Ray, cite chapter and verse where it explicitly and in plain language says that homosexuality is a sin.
I think a better method would be to focus on our identity as children of Christ. Let that common identity shared by the Lord’s people subsume and bridle all other aspects of who and what we are–making us fit to be citizens in the Lord’s Kingdom.
So naturally you are against heterosexual people mentioning their spouses, children, or temple covenants. Because the only identity that matters is being a child of Christ. The difficulty with this sort of argument is that it just reinforces heteronormative privilege. I’ve never heard anyone criticize a straight person for talking about being married – in fact in the Church it is practically de riguer. But that is every bit as much a discussion of sexuality as saying you are Queer. It’s just that it is invisible because being straight is seen as normative and therefore there is nothing shocking or controversial about expressing love for your opposite-sex spouse.
As a proud lifelong Duck, I second this.
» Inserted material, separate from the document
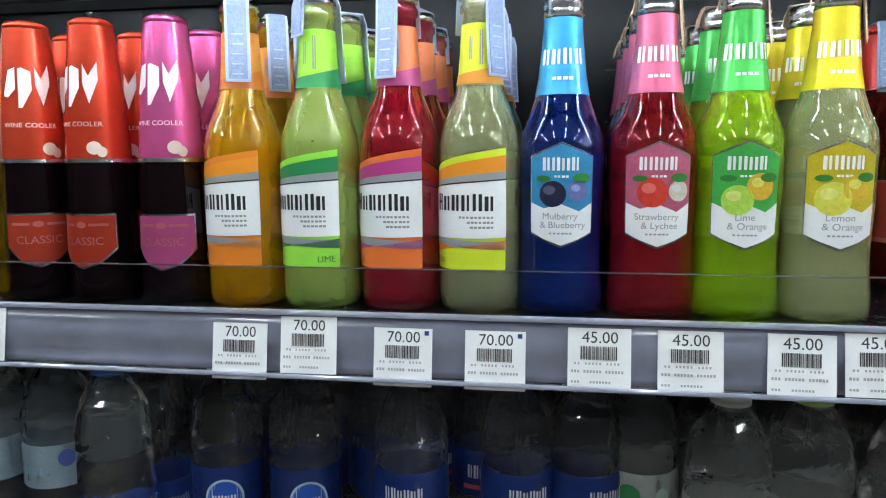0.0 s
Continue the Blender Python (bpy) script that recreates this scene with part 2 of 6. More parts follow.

Condoning or condemning other people is really not my business – in fact Christ specifically forbids it lest with what judgement we mete we also be judged. That leaves me with one responsibility, which is to love my fellow beings. It is much easier to love and be loved if we’re all our authentic selves.
I know that Eugene is not some cruelty-free utopia. But I often question whether I could withstand being a member in a place where it is normal and comfortable for people to openly express bigoted opinions in Church. Indeed my answer for my own faith crisis was “the Church is true in your ward. Serve and love here. Don’t take to heart what emanates from Salt Lake.”
Go Ducks!!!!!!!!!!
I can relate to this. I grew up hearing “the church is the same no matter where you go,” but . . . It’s really not. I might have been able to stay longer if I was still in western Oregon as opposed to Utah. Then again, maybe not ♀️.
Brilliant! Thank you for this!
Dear Ray and Jack,
Are you DezNat? Are you trolling the Exponent blog?